“You're half-blind. How in the hell can you make a 3-D picture?”
That's how Andre De Toth, in his witty book “De Toth on De Toth” (published in 1996 by Faber and Faber), describes Jack L. Warner's early reaction to the director's desire to make a ‘three-dimensional movie' instead of a gimmick flick, like 1953's “Bwana Devil,” the first 3-D commercial feature. After the one-eyed director explained his case to the studio head, Warner shot back: “Take that damned [patch] off your eye, put it on your ass and keep it there, or you're off the damned picture, and off the lot, got it?”

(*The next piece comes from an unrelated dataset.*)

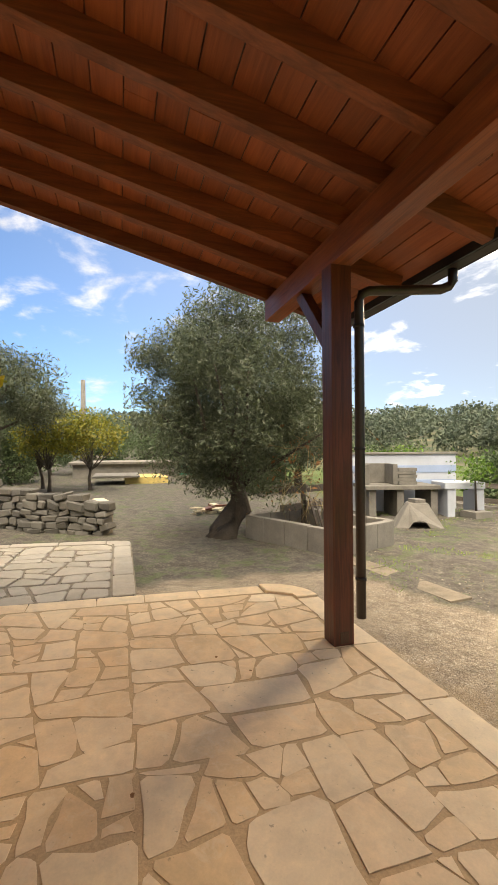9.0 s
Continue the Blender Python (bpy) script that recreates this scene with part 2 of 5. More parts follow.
STONE, STONE_JOINED = wall_stone("wall_stone", False), wall_stone("wall_stone_joined", True)
RISER_STONE = wall_stone("riser_stone", False, 1.42)
MORTAR = plain("lime_mortar", (0.83, 0.75, 0.62), 0.9, vary=0.22, scale=4, grain=45, bump=0.7, dist=0.01)
PAVER = paving_stone("porch_paving", ((0.81, 0.60, 0.365), (0.86, 0.67, 0.44), (0.77, 0.53, 0.30), (0.88, 0.71, 0.49), (0.80, 0.57, 0.33)), dust=(0.83, 0.635, 0.42), film=True)


def paving_joint():
    m = Nodes("paving_joint", 0.95)
    g = m.noise(80, 4)
    col = m.mix(1.0, m.mix(m.noise(4, 4), (0.50, 0.335, 0.185), (0.60, 0.42, 0.245)), m.grey(g, 0.85, 1.15), "MULTIPLY")
    m.colour(dust_film(m, col)).bump(g, 0.5, 0.005)
    return m.mat


PAVE_JOINT = paving_joint()
TERRACE_STONE = paving_stone("terrace_paving", ((0.44, 0.385, 0.305), (0.49, 0.43, 0.345), (0.40, 0.345, 0.27), (0.47, 0.40, 0.305)), dust=(0.49, 0.435, 0.355))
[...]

De Toth ultimately had the first studio 3-D picture ready for a premiere engagement in a record ninety days – not to beat “Bwana Devil,” but to prove he could make an excellent thriller using a system he'd expressed an interest for, back in a 1946 Hollywood Reporter article. When the studio's budget-line production chief suggested a remake of “Mystery of the Wax Museum,” the idea, screenplay and production more or less fell into place (along with executive expletives), and De Toth's “House of Wax” remains one of the best 3-D films made with an intelligence for audience thrills, and good old craftsmanship.
From the original “Mystery”script the writers excised a reporter subplot, giving the investigation back to the local police, and in rolling back the time frame, added a Victorian creepiness to the revenge thriller. Atwill's rough but decent sculptor from “Mystery” becomes a dreamy, soft-spoken lover of grace and gentility via Vincent Price– an appropriate change, since the deadly fire has to turn Price's art lover into a person he initially despises: commercial, crass, lurid, and indifferent to spilt blood.
With gas lighting providing period ambience, De Toth and his dual cinematographers fashioned a dim, ghoulish panorama, using dark alleys, shadows and hanging objects to enhance the visual dimensions of Natural Vision's 3-D system. By the same token, where the pre-Code “Mystery” could play with racy language and overt body parts, De Toth substituted tight corsets and a Can-Can dance with legs and frilly posteriors in 3-D – close to breaking, but still within, the Production Code guidelines (though some executive bargaining must have been done now and then. Something like ‘Okay. We'll shorten the waist shots, but we get to keep the severed head.')
Warner Bros Has found a really crisp print, with good color registration and none of the heavy soft focus problems or colour hazing that tend to affect ‘flat' versions of 3-D films on home video. In the “De Toth” book, the director explains for several lengthy paragraphs the minutia of using 3-D while taking into full account the limitations of the technology and quirks of the human eye; that comprehension and care seems to have ensured even a ‘flat' theatrical version of “House of Wax” would look as clean as a standard 1.33:1 studio production.
A welcome bonus is a vintage stereo surround track that uses a few directional effects, and David Buttolph's orchestral score creeps and pounces from dark corners at just the right points.
The disc's extras include a theatrical trailer – really a teaser – that shows no film clips, and combines big text ballyhoo with colour swatches, while the “Premiere Newsreel” (with looped title music as a substitute for missing sound) is a montage of various round the clock premieres in the U.S., with excited patrons lining up for midnight and “breakfast” shows, and the usual collection of film stars, including Ronald Reagan, Shelley Winters, and bigwig Jack L. Warner himself.
The big bonus is the B-side of this release which includes the original 1933 film, “Mystery of the Wax Museum,” (see separate DVD review entry for more details). Viewers should watch it after the remake to note the initial similarities – jokes, plot points, and specific shots and some identical props used in the '53 version – and enjoy a solid little shocker that still holds up quite well.
Remade in 2005, with oodles of sadism, Paris Hilton's grand cinematic demise, and a house literally made out of wax.